The growth of China reminds me of the emerging countries in Africa which face similar challenges as East Asian country once did. Both China and emerging African countries have shown that they can overcome poverty despite once being considered as failures. The rapid growth of emerging nations gives hope to other poor nations that it is possible to fight poverty, secure peace and prosperity. Indeed, the growth of the Chinese economy will slow down. It will be surprising if the growth fails to slow down. The question is what can the nation do to reboot the growth after it runs out of cheap labor and completes the process of resource mobilization. As a person who is interested in looking into rebooting growth, the innovation growth addressed by the author is of great importance. The article made me want to learn more about innovation growth, a process of improving a nation's economic performance through innovation and technological progress.
Innovation growth further makes me recall the Solow model, which implies three basic sources of GDP: labor, capital, and knowledge. The Solow model offers important insights such as the need for labor and capital for a country to experience growth. Capital includes physical such as machines and humans such as education and skill.

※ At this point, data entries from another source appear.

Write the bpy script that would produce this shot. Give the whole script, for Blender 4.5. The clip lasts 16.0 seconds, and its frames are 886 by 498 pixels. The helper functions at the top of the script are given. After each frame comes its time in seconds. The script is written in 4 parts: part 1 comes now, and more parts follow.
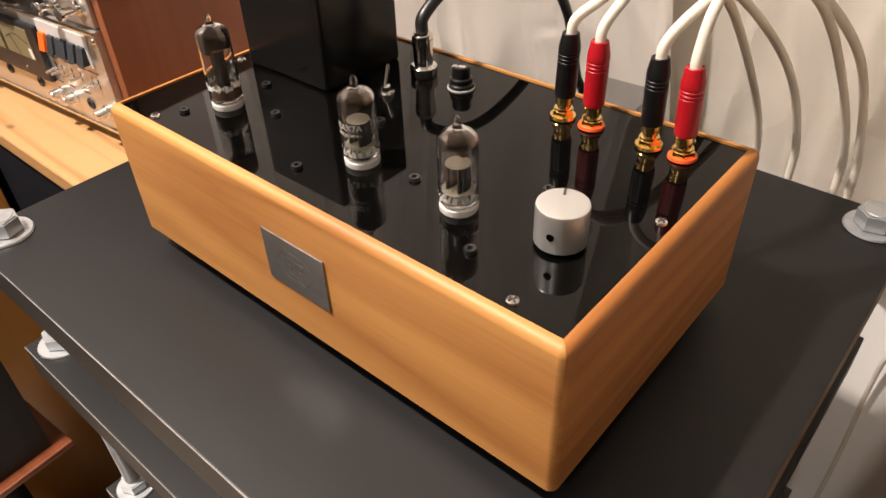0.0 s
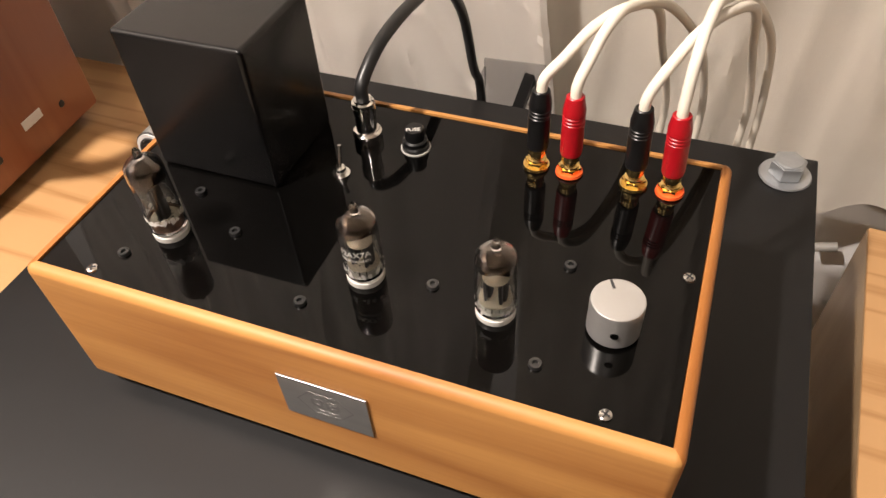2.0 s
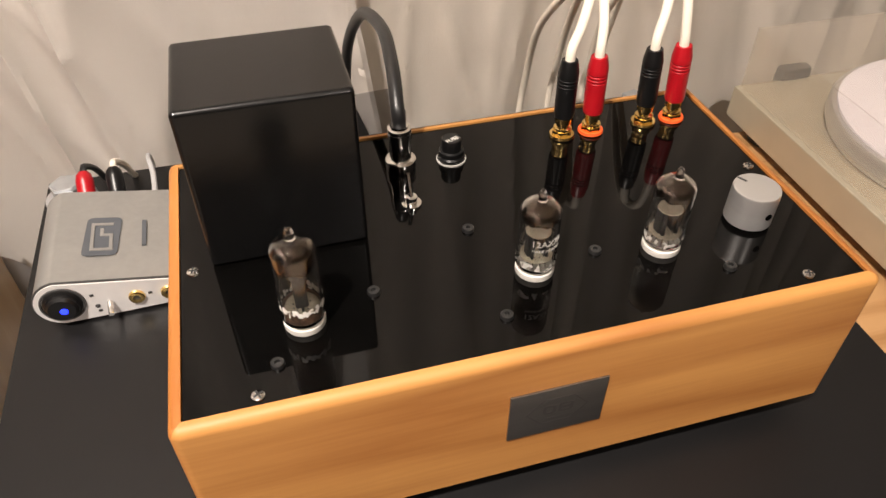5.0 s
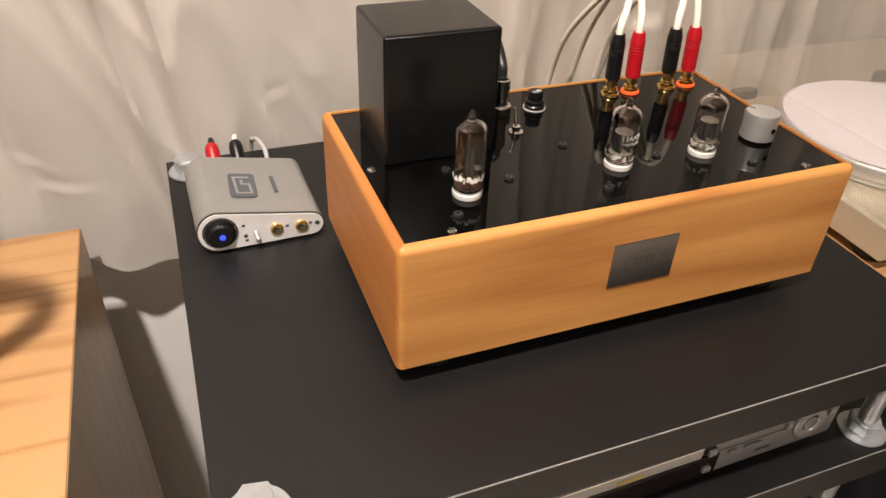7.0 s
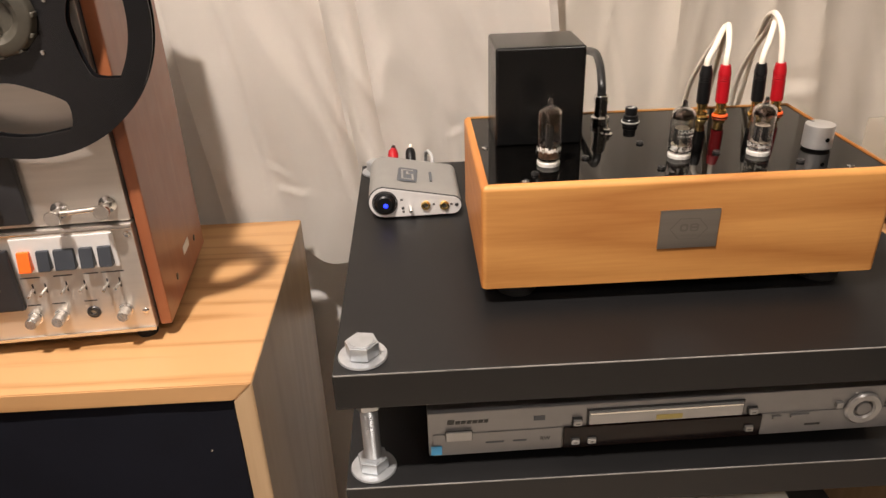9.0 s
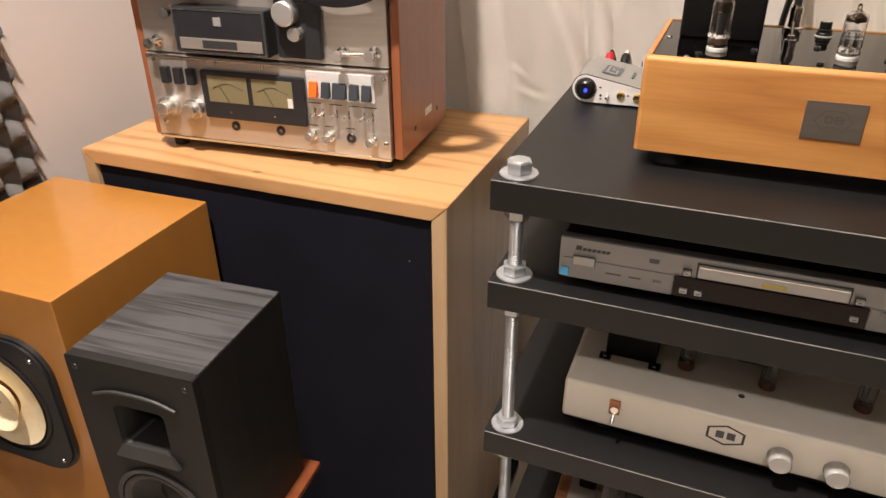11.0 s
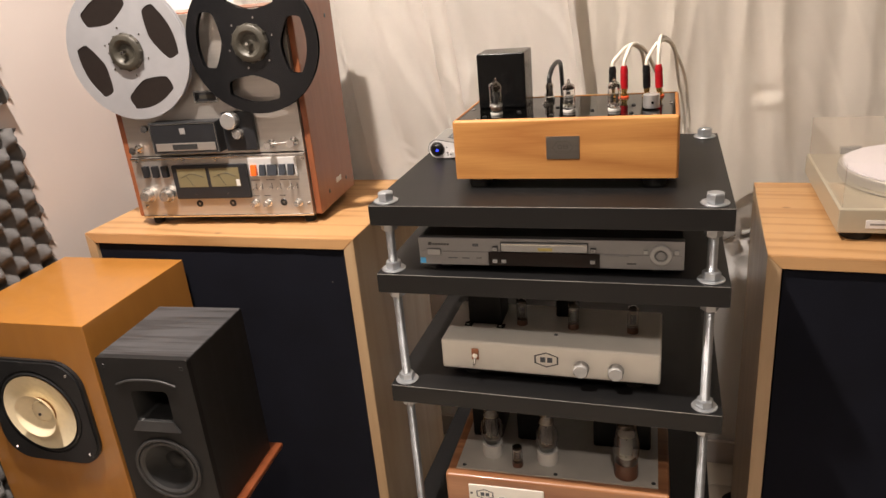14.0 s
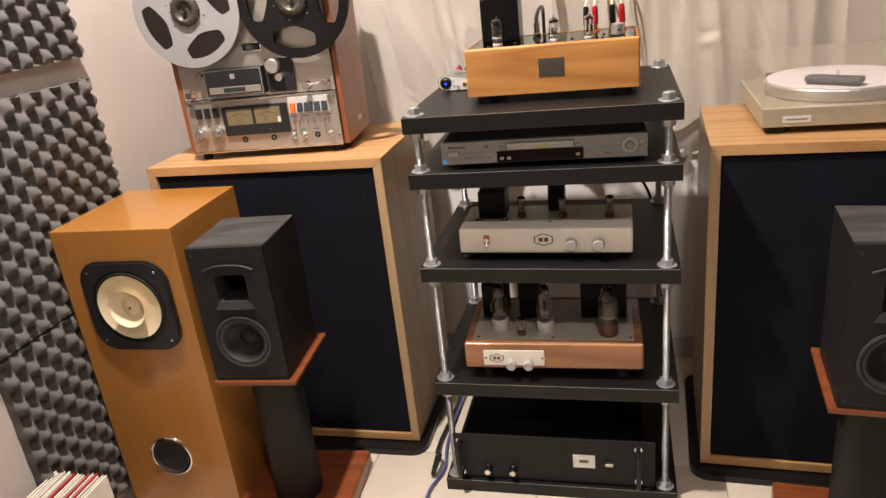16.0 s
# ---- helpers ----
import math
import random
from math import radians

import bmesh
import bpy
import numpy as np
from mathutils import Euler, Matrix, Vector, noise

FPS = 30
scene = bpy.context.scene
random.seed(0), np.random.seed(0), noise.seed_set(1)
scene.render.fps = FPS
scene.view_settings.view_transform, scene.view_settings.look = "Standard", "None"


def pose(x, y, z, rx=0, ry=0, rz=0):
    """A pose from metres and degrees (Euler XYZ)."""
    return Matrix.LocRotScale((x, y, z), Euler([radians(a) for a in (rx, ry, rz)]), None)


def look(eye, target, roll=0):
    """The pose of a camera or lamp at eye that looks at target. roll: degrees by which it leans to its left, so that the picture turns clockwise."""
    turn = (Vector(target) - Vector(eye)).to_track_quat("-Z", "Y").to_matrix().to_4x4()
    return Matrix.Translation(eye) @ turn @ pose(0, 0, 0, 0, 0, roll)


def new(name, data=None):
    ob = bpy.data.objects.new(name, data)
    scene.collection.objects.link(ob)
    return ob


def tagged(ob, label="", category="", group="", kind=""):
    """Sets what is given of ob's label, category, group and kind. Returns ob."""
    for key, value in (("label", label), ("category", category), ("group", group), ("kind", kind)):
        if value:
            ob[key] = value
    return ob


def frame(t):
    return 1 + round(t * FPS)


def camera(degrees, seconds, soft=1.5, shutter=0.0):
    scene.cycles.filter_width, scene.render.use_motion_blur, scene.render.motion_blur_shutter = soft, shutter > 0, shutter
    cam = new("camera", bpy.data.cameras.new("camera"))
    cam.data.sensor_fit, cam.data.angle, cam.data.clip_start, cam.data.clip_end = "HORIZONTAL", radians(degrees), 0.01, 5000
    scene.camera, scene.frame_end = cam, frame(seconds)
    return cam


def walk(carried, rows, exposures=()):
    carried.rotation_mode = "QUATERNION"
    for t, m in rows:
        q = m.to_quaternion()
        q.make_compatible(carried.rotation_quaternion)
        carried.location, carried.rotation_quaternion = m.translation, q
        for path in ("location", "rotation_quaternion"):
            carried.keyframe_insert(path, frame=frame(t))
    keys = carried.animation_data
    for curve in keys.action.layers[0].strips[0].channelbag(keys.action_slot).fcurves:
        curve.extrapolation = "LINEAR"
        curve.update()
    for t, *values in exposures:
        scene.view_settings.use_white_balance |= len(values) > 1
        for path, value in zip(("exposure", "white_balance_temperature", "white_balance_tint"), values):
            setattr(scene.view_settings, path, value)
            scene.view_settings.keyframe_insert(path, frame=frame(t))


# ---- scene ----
cam = camera(63.3, 16.0)
PATH = [
    (0, (0.449, -0.177, 1.282), (-0.595, 0.988, 0.036), -2.3),
    (0.5, (0.449, -0.165, 1.297), (-0.533, 0.971, -0.024), -4.1),
    (1, (0.408, -0.165, 1.325), (-0.421, 1.036, -0.043), -3.4),
    (1.5, (0.364, -0.156, 1.338), (-0.279, 1.077, -0.099), -3.7),
    (2, (0.321, -0.158, 1.352), (-0.225, 1.094, -0.108), -4.1),
    (2.5, (0.269, -0.166, 1.356), (-0.106, 1.157, -0.096), -2.1),
    (3, (0.217, -0.177, 1.349), (0.03, 1.197, -0.092), -0.0),
    (3.5, (0.181, -0.17, 1.34), (0.099, 1.24, -0.076), 0.5),
    (4, (0.142, -0.167, 1.332), (0.25, 1.266, -0.059), 1.7),
    (4.2, (0.131, -0.171, 1.33), (0.295, 1.254, -0.064), 0.8),
    (6.3, (-0.054, -0.246, 1.329), (0.599, 1.191, 0.1), 3.0),
    (6.5, (-0.067, -0.263, 1.325), (0.587, 1.184, 0.109), 3.2),
    (7, (-0.103, -0.324, 1.317), (0.509, 1.182, 0.152), 2.5),
    (7.5, (-0.124, -0.382, 1.317), (0.487, 1.16, 0.199), 1.5),
    (8, (-0.124, -0.43, 1.324), (0.411, 1.183, 0.27), 0.2),
    (8.5, (-0.101, -0.487, 1.305), (0.128, 1.233, 0.311), -0.4),
    (9, (-0.05, -0.548, 1.301), (0.004, 1.225, 0.377), -2.0),
    (9.5, (-0.034, -0.602, 1.274), (-0.182, 1.162, 0.345), -2.0),
    (10, (-0.013, -0.642, 1.251), (-0.38, 1.078, 0.298), -1.1),
    (10.2, (-0.003, -0.661, 1.246), (-0.435, 1.029, 0.268), -0.7),
    (12.3, (0.27, -0.83, 1.244), (-0.664, 0.7, 0.358), -4.0),
    (12.5, (0.292, -0.842, 1.252), (-0.663, 0.677, 0.37), -4.5),
    (13, (0.327, -0.907, 1.269), (-0.567, 0.678, 0.441), -3.7),
    (13.5, (0.331, -1.016, 1.289), (-0.408, 0.676, 0.52), -3.9),
    (14, (0.332, -1.117, 1.304), (-0.249, 0.653, 0.577), -5.3),
    (14.5, (0.345, -1.193, 1.306), (-0.144, 0.614, 0.603), -5.2),
    (15, (0.361, -1.301, 1.277), (-0.086, 0.525, 0.594), -4.9),
    (15.5, (0.355, -1.413, 1.252), (-0.067, 0.417, 0.565), -5.1),
    (16, (0.314, -1.507, 1.244), (-0.17, 0.289, 0.507), -6.5),
]
walk(cam, [(t, look(eye, target, roll)) for t, eye, target, roll in PATH],
     [(0, 0.08), (2, -0.02), (3.5, -0.12), (7.5, -0.12), (10, -0.03), (12.5, 0.18), (13.5, 0.06), (15, 0.0), (16, 0.05)])

# ---- world and light ----
world = bpy.data.worlds.new("world")
scene.world = world
world.use_nodes = True
world.node_tree.nodes["Background"].inputs[0].default_value = (1.0, 0.86, 0.7, 1)
world.node_tree.nodes["Background"].inputs[1].default_value = 0.05


def lamp(x, y, z, watts, size):
    data = bpy.data.lights.new("ceiling_lamp", "AREA")
    data.shape, data.size, data.energy, data.color = "DISK", size, watts, (1.0, 0.885, 0.795)
    ob = new("ceiling_lamp_light", data)
    ob.matrix_world = pose(x, y, z)
    return ob


lamp(-0.40, -0.52, 2.53, 72, 0.08)
lamp(0.55, -1.60, 2.53, 18, 0.14)

# ---- materials ----


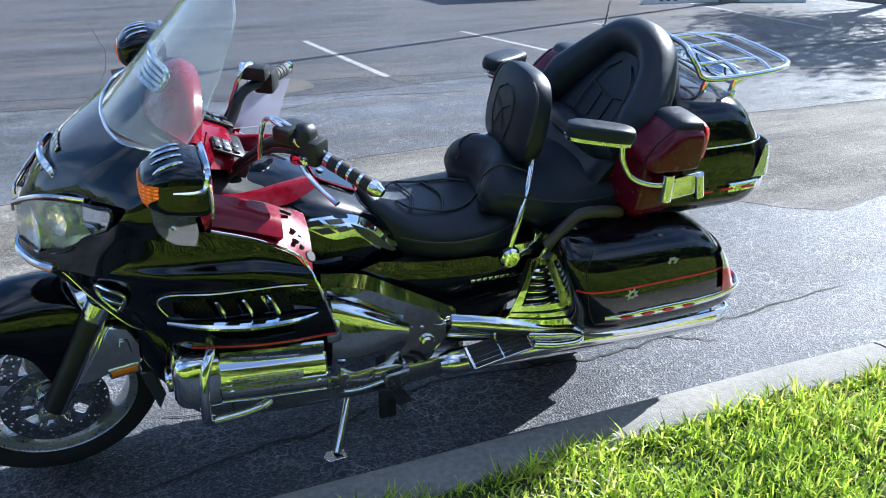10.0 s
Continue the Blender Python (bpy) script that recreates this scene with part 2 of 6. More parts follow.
def asphalt_mat(name, col, rough, spec, stains=0.55, web_share=0.66):
    m = mat(name, col, rough, var=0.45, scale=0.7, fine=60, rvar=0.12, spec=spec)
    nt = m.node_tree
    b = nt.nodes["Principled BSDF"]
    co = nt.nodes.new("ShaderNodeTexCoord").outputs["Object"]
    base = b.inputs["Base Color"].links[0].from_socket

    def vor(scale, feature):
        v = nt.nodes.new("ShaderNodeTexVoronoi")
        v.feature = feature
        v.inputs["Scale"].default_value = scale
        return v

    grit = vor(130.0, "F1")
    nt.links.new(co, grit.inputs["Vector"])
    warp = nt.nodes.new("ShaderNodeTexNoise")
    warp.inputs["Scale"].default_value, warp.inputs["Detail"].default_value = 14.0, 4.0
    nt.links.new(co, warp.inputs["Vector"])
    mv = nt.nodes.new("ShaderNodeMix")
    mv.data_type = "VECTOR"
    mv.inputs[0].default_value = 0.09
    nt.links.new(co, mv.inputs[4])
    nt.links.new(warp.outputs["Color"], mv.inputs[5])
    web = vor(21.0, "DISTANCE_TO_EDGE")
    nt.links.new(mv.outputs[1], web.inputs["Vector"])
    line = nt.nodes.new("ShaderNodeMapRange")
    for i, v in enumerate((0.0, 0.048, 1.0, 0.0)):
        line.inputs[i + 1].default_value = v
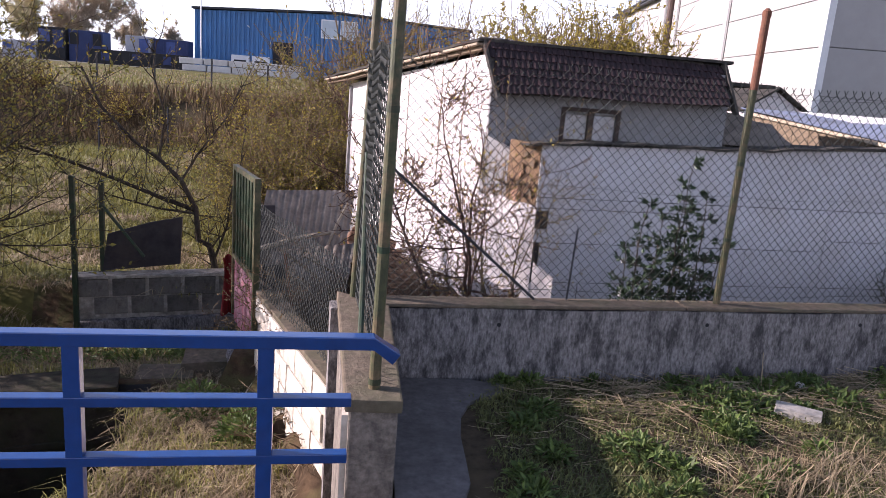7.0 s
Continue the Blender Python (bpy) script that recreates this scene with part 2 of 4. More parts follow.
class Geo:
    """Gathers vertices and faces of one mesh."""

    def __init__(self):
        self.v, self.f = [], []

    def quad(self, a, b, c, d):
        i = len(self.v)
        self.v += [tuple(a), tuple(b), tuple(c), tuple(d)]
        self.f.append((i, i + 1, i + 2, i + 3))

    def hexa(self, low, high):
        """A block from four low corners and the four above them, both counterclockwise from above."""
        i = len(self.v)
        self.v += [tuple(p) for p in low] + [tuple(p) for p in high]
        self.f += [(i + 3, i + 2, i + 1, i), (i + 4, i + 5, i + 6, i + 7)]
        for k in range(4):
            j = (k + 1) % 4
            self.f.append((i + k, i + j, i + 4 + j, i + 4 + k))

    def box(self, x0, x1, y0, y1, z0, z1, m=None):
        low = [(x0, y0, z0), (x1, y0, z0), (x1, y1, z0), (x0, y1, z0)]
        high = [(x0, y0, z1), (x1, y0, z1), (x1, y1, z1), (x0, y1, z1)]
        if m is not None:
            low, high = [m @ Vector(p) for p in low], [m @ Vector(p) for p in high]
        self.hexa(low, high)

    def tube(self, pts, radii, n=6, cap=True):
        pts = [Vector(p) for p in pts]
        start = len(self.v)
        side = None
        for k, p in enumerate(pts):
            d = (pts[min(k + 1, len(pts) - 1)] - pts[max(k - 1, 0)]).normalized()
            if side is None or abs(side.dot(d)) > 0.95:
                side = d.orthogonal()
            side = (side - d * side.dot(d)).normalized()
            up = d.cross(side)
            r = radii[k] if hasattr(radii, "__len__") else radii
            for j in range(n):
                a = 2 * math.pi * j / n
                self.v.append(tuple(p + (side * math.cos(a) + up * math.sin(a)) * r))
        for k in range(len(pts) - 1):
            for j in range(n):
                a, b = start + k * n + j, start + k * n + (j + 1) % n
                self.f.append((a, b, b + n, a + n))
        if cap:
            self.f.append(tuple(start + j for j in range(n))[::-1])
            self.f.append(tuple(start + (len(pts) - 1) * n + j for j in range(n)))

    def mesh(self, name, material, smooth=False):
        me = bpy.data.meshes.new(name)
        me.from_pydata(self.v, [], self.f)
        for m in material if isinstance(material, (list, tuple)) else [material]:
            me.materials.append(m)
        if smooth:
            me.polygons.foreach_set("use_smooth", [True] * len(me.polygons))
        me.update()
        return me


def thing(name, at, label, category, group="", kind=""):
    """An Empty at a thing's base."""
    e = new(name)
    e.location = at
    e.empty_display_size = 0.2
    return tagged(e, label, category, group, kind)


def put(name, geo, material, parent=None, label="", smooth=False, bevel=0.0, weld=False, category="", group="", kind=""):
    """One mesh in world coordinates, alone or as a part of its parent."""
    me = geo.mesh(name, material, smooth)
    if bevel or weld:
        bm = bmesh.new()
        bm.from_mesh(me)
    if weld:
        bmesh.ops.remove_doubles(bm, verts=bm.verts[:], dist=0.0005)
        bm.to_mesh(me)
    if bevel:
        bmesh.ops.bevel(bm, geom=bm.edges[:], offset=bevel, segments=2, affect="EDGES", profile=0.6, clamp_overlap=True)
        bm.to_mesh(me)
        bm.free()
    ob = new(name, me)
    if parent:
        hold(ob, parent)
    return tagged(ob, label, category, group, kind)


def hold(ob, parent):
    """Makes ob a part of parent while it stays where it is."""
    ob.parent = parent
    m = parent.matrix_basis.copy()
    up = parent.parent
    if up:
        m = up.matrix_basis @ parent.matrix_parent_inverse @ m
    ob.matrix_parent_inverse = m.inverted()
    return ob


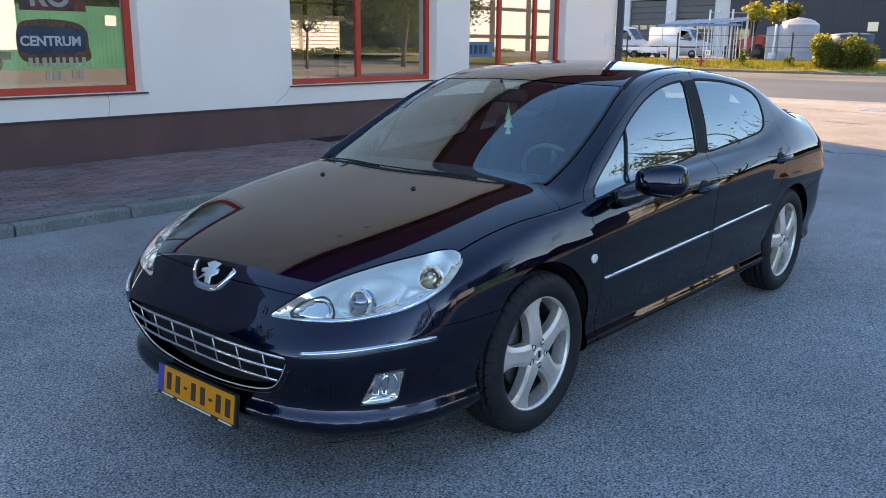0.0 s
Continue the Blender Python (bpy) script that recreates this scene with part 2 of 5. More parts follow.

China was once a poor, labor-abundant country. This article reminds me of the success stories of Asian Tigers with large investments financed by domestic saving. These investments provided workers with capital that they did not have before. In the article, the author mentions that the growth of China is as a result of using foreign technology, cheap labor, and capital. I wonder if technology or knowledge, which is also a source of GDP, can further speed up growth. Will it speed up growth at a similar or a higher speed than cheap labor? Will learning foreign technology create knowledge spillover in the Chinese economy? Will the exchange ideas further stir up the technological progress? To what extent will innovation and technological progress rise to compensate for the loss of cheap labor in the future? Will China be able to compete with other superpowers after it runs out of its cheap labor? Will China become the world's largest economy? Will China continue its commitment to peace and prosperity after it became the world's largest economy? There are many questions to be answered and the next fifty years will be crucial.